Data block.
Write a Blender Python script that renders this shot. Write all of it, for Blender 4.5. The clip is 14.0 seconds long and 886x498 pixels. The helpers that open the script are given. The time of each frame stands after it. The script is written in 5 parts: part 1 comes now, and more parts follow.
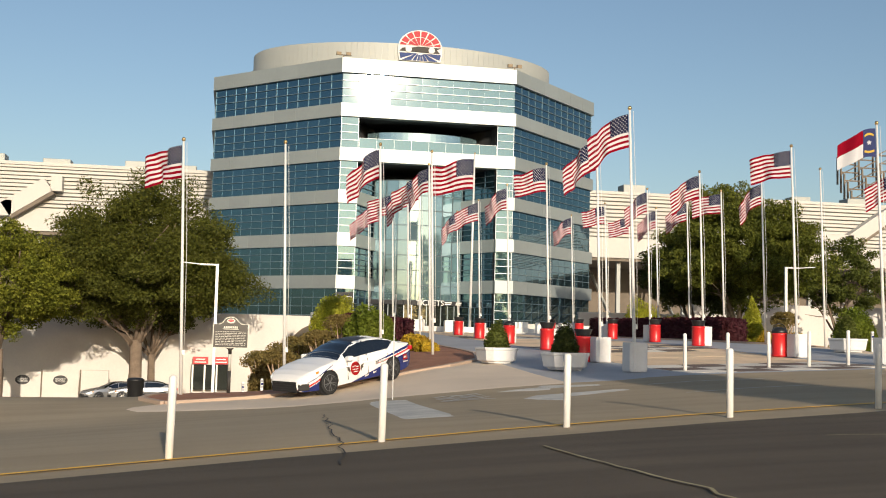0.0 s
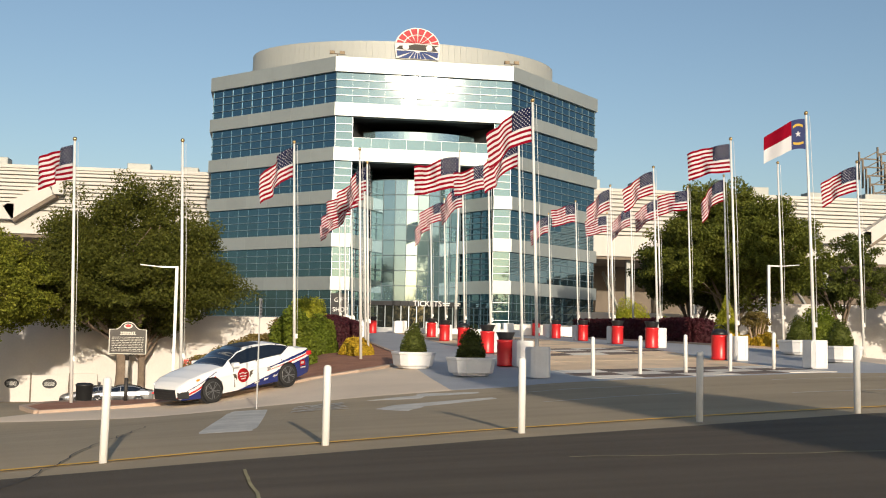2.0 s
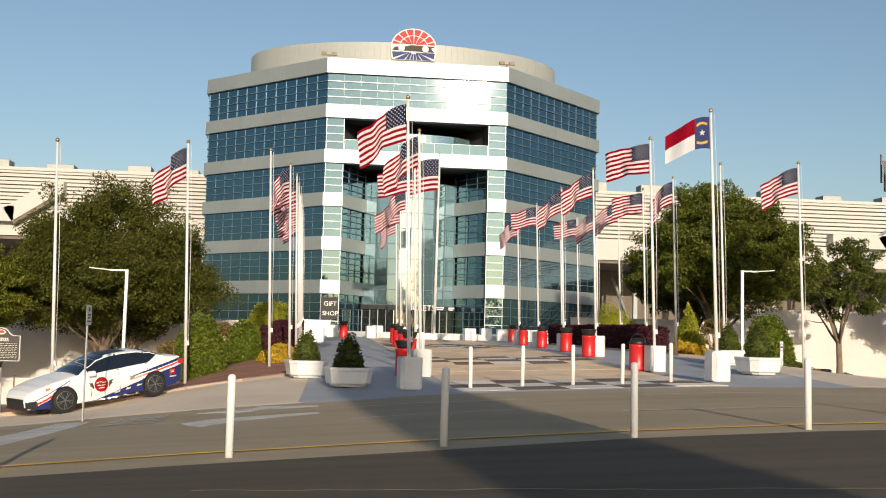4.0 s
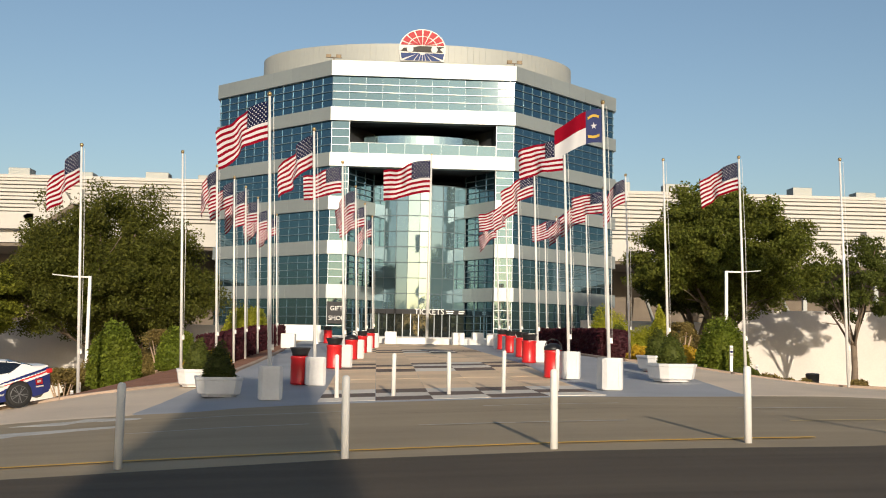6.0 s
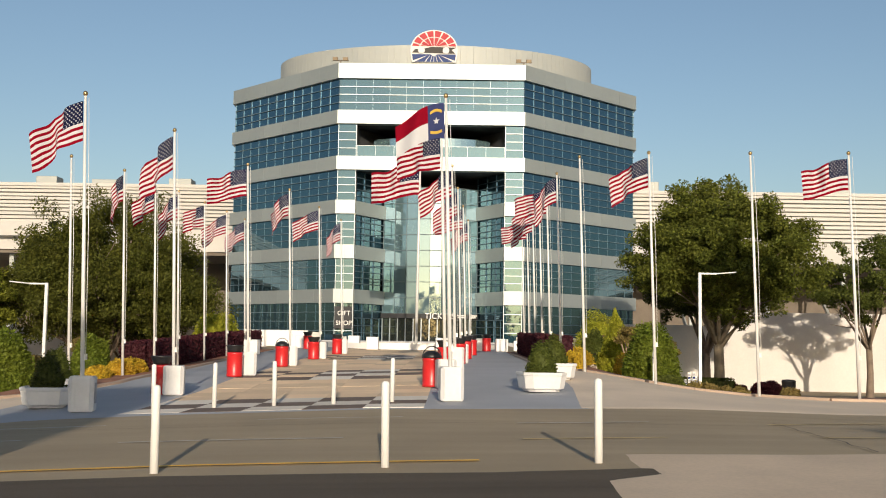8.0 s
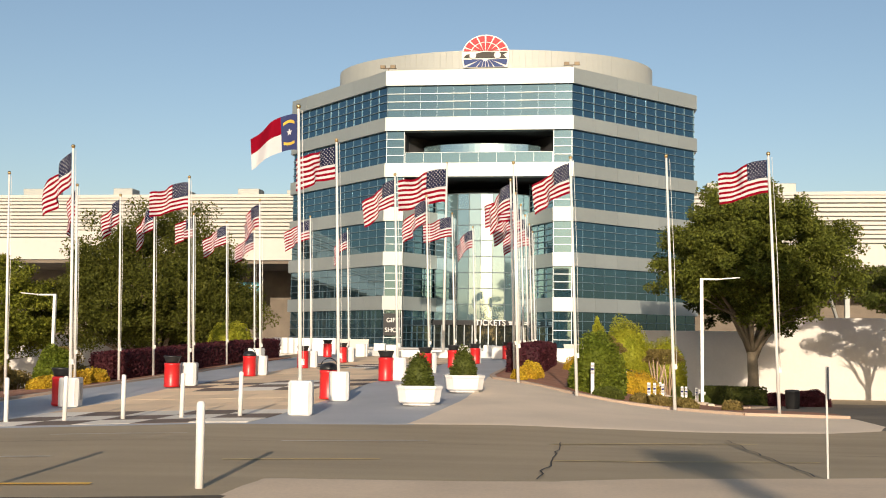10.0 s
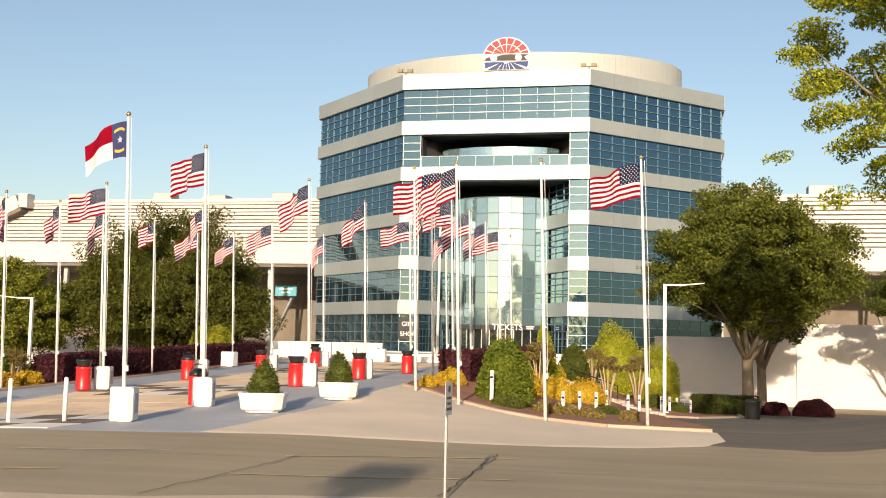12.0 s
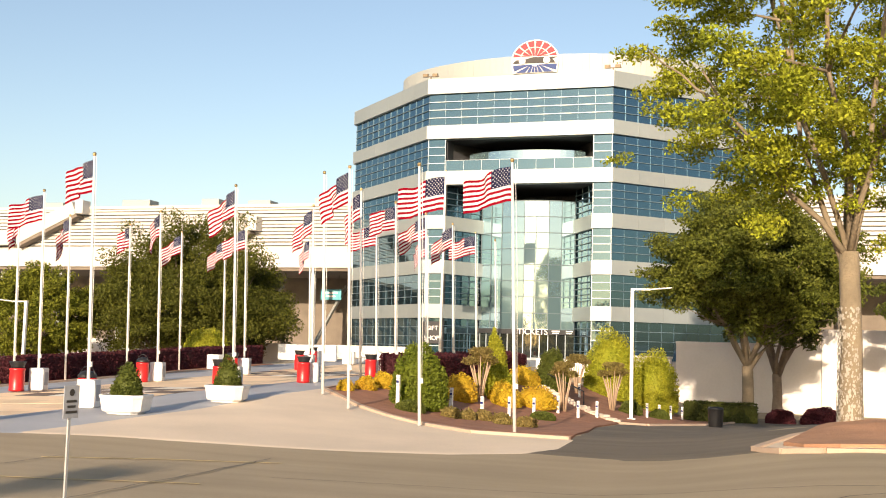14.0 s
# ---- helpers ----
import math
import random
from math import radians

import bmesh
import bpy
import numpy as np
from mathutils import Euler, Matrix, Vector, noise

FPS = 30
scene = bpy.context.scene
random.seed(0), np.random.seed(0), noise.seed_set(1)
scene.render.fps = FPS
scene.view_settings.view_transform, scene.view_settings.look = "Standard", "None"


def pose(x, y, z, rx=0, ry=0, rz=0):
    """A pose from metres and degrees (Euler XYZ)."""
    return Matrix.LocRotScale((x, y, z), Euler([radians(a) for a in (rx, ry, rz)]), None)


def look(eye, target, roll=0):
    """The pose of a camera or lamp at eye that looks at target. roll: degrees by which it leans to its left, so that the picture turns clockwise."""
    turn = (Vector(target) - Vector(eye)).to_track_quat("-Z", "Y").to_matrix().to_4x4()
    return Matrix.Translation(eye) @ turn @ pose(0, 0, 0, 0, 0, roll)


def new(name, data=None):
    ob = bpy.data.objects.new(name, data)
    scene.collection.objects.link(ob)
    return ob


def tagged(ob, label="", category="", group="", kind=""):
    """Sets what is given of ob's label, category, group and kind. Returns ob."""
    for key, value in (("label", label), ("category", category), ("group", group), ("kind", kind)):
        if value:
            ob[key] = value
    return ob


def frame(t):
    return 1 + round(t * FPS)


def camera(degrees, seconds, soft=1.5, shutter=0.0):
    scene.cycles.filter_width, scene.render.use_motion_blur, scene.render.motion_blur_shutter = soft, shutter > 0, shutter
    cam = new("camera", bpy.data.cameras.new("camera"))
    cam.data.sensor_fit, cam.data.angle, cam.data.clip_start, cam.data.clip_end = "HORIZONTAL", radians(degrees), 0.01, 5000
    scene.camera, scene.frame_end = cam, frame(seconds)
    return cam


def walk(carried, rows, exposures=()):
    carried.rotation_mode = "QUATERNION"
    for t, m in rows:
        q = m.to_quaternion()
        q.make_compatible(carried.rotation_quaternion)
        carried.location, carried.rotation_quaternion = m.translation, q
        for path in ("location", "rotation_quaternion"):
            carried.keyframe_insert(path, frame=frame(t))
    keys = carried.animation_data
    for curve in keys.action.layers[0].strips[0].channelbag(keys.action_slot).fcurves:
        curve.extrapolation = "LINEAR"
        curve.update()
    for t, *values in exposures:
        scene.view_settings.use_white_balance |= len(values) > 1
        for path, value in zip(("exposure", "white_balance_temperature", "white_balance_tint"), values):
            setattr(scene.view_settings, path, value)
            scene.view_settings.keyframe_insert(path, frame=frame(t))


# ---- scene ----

Stated goal. Omit the pictures and output all of the other material exactly.

Result of this exercise.
Write a Blender Python script that renders this shot. Write all of it, for Blender 4.5. The clip is 14.0 seconds long and 886x498 pixels. The helpers that open the script are given. The time of each frame stands after it. The script is written in 5 parts: part 1 comes now, and more parts follow.
0.0 s
2.0 s
4.0 s
6.0 s
8.0 s
10.0 s
12.0 s
14.0 s
# ---- helpers ----
import math
import random
from math import radians

import bmesh
import bpy
import numpy as np
from mathutils import Euler, Matrix, Vector, noise

FPS = 30
scene = bpy.context.scene
random.seed(0), np.random.seed(0), noise.seed_set(1)
scene.render.fps = FPS
scene.view_settings.view_transform, scene.view_settings.look = "Standard", "None"


def pose(x, y, z, rx=0, ry=0, rz=0):
    """A pose from metres and degrees (Euler XYZ)."""
    return Matrix.LocRotScale((x, y, z), Euler([radians(a) for a in (rx, ry, rz)]), None)


def look(eye, target, roll=0):
    """The pose of a camera or lamp at eye that looks at target. roll: degrees by which it leans to its left, so that the picture turns clockwise."""
    turn = (Vector(target) - Vector(eye)).to_track_quat("-Z", "Y").to_matrix().to_4x4()
    return Matrix.Translation(eye) @ turn @ pose(0, 0, 0, 0, 0, roll)


def new(name, data=None):
    ob = bpy.data.objects.new(name, data)
    scene.collection.objects.link(ob)
    return ob


def tagged(ob, label="", category="", group="", kind=""):
    """Sets what is given of ob's label, category, group and kind. Returns ob."""
    for key, value in (("label", label), ("category", category), ("group", group), ("kind", kind)):
        if value:
            ob[key] = value
    return ob


def frame(t):
    return 1 + round(t * FPS)


def camera(degrees, seconds, soft=1.5, shutter=0.0):
    scene.cycles.filter_width, scene.render.use_motion_blur, scene.render.motion_blur_shutter = soft, shutter > 0, shutter
    cam = new("camera", bpy.data.cameras.new("camera"))
    cam.data.sensor_fit, cam.data.angle, cam.data.clip_start, cam.data.clip_end = "HORIZONTAL", radians(degrees), 0.01, 5000
    scene.camera, scene.frame_end = cam, frame(seconds)
    return cam


def walk(carried, rows, exposures=()):
    carried.rotation_mode = "QUATERNION"
    for t, m in rows:
        q = m.to_quaternion()
        q.make_compatible(carried.rotation_quaternion)
        carried.location, carried.rotation_quaternion = m.translation, q
        for path in ("location", "rotation_quaternion"):
            carried.keyframe_insert(path, frame=frame(t))
    keys = carried.animation_data
    for curve in keys.action.layers[0].strips[0].channelbag(keys.action_slot).fcurves:
        curve.extrapolation = "LINEAR"
        curve.update()
    for t, *values in exposures:
        scene.view_settings.use_white_balance |= len(values) > 1
        for path, value in zip(("exposure", "white_balance_temperature", "white_balance_tint"), values):
            setattr(scene.view_settings, path, value)
            scene.view_settings.keyframe_insert(path, frame=frame(t))


# ---- scene ----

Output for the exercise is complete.